Repeat exactly, and only, the lines below starting at the line that contains "scene.camera, scene.frame_end = cam, frame(seconds)" and ending at the line that contains "SUN_EL, SUN_AZ = 50, 118", inclusive of both.

=== Data for processing ===
# # # # # # #
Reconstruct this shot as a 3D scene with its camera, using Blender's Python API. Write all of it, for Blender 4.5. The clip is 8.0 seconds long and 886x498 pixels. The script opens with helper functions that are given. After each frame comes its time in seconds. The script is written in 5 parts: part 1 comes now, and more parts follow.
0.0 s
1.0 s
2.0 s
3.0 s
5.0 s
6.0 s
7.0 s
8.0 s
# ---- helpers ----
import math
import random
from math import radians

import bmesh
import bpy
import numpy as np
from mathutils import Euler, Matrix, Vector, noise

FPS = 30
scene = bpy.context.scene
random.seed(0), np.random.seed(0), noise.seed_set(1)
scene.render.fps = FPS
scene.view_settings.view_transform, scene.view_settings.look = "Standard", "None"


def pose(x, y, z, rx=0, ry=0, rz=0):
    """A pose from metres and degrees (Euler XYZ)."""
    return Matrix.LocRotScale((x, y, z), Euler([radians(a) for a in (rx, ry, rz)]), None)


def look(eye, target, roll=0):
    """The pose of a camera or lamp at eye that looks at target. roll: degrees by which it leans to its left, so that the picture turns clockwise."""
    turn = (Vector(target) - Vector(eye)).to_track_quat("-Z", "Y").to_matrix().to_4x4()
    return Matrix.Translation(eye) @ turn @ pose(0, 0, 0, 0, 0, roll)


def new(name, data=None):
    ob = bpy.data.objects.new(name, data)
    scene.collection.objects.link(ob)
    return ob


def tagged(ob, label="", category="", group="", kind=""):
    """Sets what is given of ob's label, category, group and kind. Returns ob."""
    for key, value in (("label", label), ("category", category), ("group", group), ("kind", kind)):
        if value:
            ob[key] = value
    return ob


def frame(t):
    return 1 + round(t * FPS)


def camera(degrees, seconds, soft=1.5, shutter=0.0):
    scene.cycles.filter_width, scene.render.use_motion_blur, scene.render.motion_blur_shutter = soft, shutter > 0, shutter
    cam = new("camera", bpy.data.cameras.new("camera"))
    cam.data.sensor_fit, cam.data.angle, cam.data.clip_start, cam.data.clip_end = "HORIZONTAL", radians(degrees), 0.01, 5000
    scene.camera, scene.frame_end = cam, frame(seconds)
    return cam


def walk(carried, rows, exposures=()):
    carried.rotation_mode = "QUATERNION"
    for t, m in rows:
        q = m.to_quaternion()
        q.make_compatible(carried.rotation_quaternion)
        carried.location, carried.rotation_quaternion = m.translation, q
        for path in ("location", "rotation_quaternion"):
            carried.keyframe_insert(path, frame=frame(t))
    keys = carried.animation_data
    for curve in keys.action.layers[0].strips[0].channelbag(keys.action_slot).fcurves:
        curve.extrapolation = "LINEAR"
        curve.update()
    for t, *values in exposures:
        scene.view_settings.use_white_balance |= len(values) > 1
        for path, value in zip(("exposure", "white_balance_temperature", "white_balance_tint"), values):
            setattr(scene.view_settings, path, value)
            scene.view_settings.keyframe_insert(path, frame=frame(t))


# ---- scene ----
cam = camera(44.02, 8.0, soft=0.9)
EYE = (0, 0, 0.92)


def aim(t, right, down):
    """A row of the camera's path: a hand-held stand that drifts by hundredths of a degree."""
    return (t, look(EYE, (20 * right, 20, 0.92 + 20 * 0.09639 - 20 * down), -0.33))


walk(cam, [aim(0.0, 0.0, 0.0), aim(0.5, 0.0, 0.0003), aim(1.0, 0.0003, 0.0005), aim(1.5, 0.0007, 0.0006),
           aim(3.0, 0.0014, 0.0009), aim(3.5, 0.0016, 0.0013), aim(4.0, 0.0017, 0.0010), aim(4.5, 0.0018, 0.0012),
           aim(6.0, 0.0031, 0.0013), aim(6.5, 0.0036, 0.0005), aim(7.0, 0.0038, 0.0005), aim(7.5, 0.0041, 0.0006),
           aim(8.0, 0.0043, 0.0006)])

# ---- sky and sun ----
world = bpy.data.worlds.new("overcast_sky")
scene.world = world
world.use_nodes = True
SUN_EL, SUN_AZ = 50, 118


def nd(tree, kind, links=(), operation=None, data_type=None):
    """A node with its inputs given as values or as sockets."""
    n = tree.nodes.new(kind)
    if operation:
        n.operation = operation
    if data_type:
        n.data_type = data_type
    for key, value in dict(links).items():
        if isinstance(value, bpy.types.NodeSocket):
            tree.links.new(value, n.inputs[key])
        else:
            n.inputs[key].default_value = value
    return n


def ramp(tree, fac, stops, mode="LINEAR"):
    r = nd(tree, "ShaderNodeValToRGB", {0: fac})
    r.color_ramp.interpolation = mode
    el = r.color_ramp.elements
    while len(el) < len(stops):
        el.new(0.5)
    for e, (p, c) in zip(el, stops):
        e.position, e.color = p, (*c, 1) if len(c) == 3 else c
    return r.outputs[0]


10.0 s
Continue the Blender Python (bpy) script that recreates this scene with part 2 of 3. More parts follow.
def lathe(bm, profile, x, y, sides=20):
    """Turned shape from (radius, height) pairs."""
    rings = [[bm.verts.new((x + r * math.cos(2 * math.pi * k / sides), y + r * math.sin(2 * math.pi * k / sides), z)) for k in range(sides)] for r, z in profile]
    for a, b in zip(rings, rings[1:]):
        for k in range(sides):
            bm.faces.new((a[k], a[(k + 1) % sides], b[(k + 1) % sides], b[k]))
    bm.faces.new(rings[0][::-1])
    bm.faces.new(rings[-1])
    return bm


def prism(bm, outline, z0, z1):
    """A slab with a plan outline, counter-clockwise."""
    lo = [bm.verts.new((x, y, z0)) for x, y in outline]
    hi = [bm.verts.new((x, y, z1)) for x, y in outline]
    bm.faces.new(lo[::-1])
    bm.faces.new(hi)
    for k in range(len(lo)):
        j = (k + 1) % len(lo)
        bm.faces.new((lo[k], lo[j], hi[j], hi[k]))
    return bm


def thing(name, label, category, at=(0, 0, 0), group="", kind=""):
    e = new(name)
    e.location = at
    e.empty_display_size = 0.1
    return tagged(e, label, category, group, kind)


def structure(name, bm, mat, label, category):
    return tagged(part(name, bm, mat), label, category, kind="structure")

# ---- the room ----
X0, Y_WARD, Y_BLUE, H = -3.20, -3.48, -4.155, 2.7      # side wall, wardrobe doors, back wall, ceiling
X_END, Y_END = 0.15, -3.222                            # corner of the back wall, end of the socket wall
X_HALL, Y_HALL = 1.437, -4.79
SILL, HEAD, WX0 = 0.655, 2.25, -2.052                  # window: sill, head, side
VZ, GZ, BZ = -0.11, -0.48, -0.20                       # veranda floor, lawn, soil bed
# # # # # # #
=== Result ===
    scene.camera, scene.frame_end = cam, frame(seconds)
    return cam


def walk(carried, rows, exposures=()):
    carried.rotation_mode = "QUATERNION"
    for t, m in rows:
        q = m.to_quaternion()
        q.make_compatible(carried.rotation_quaternion)
        carried.location, carried.rotation_quaternion = m.translation, q
        for path in ("location", "rotation_quaternion"):
            carried.keyframe_insert(path, frame=frame(t))
    keys = carried.animation_data
    for curve in keys.action.layers[0].strips[0].channelbag(keys.action_slot).fcurves:
        curve.extrapolation = "LINEAR"
        curve.update()
    for t, *values in exposures:
        scene.view_settings.use_white_balance |= len(values) > 1
        for path, value in zip(("exposure", "white_balance_temperature", "white_balance_tint"), values):
            setattr(scene.view_settings, path, value)
            scene.view_settings.keyframe_insert(path, frame=frame(t))


# ---- scene ----
cam = camera(44.02, 8.0, soft=0.9)
EYE = (0, 0, 0.92)


def aim(t, right, down):
    """A row of the camera's path: a hand-held stand that drifts by hundredths of a degree."""
    return (t, look(EYE, (20 * right, 20, 0.92 + 20 * 0.09639 - 20 * down), -0.33))


walk(cam, [aim(0.0, 0.0, 0.0), aim(0.5, 0.0, 0.0003), aim(1.0, 0.0003, 0.0005), aim(1.5, 0.0007, 0.0006),
           aim(3.0, 0.0014, 0.0009), aim(3.5, 0.0016, 0.0013), aim(4.0, 0.0017, 0.0010), aim(4.5, 0.0018, 0.0012),
           aim(6.0, 0.0031, 0.0013), aim(6.5, 0.0036, 0.0005), aim(7.0, 0.0038, 0.0005), aim(7.5, 0.0041, 0.0006),
           aim(8.0, 0.0043, 0.0006)])

# ---- sky and sun ----
world = bpy.data.worlds.new("overcast_sky")
scene.world = world
world.use_nodes = True
SUN_EL, SUN_AZ = 50, 118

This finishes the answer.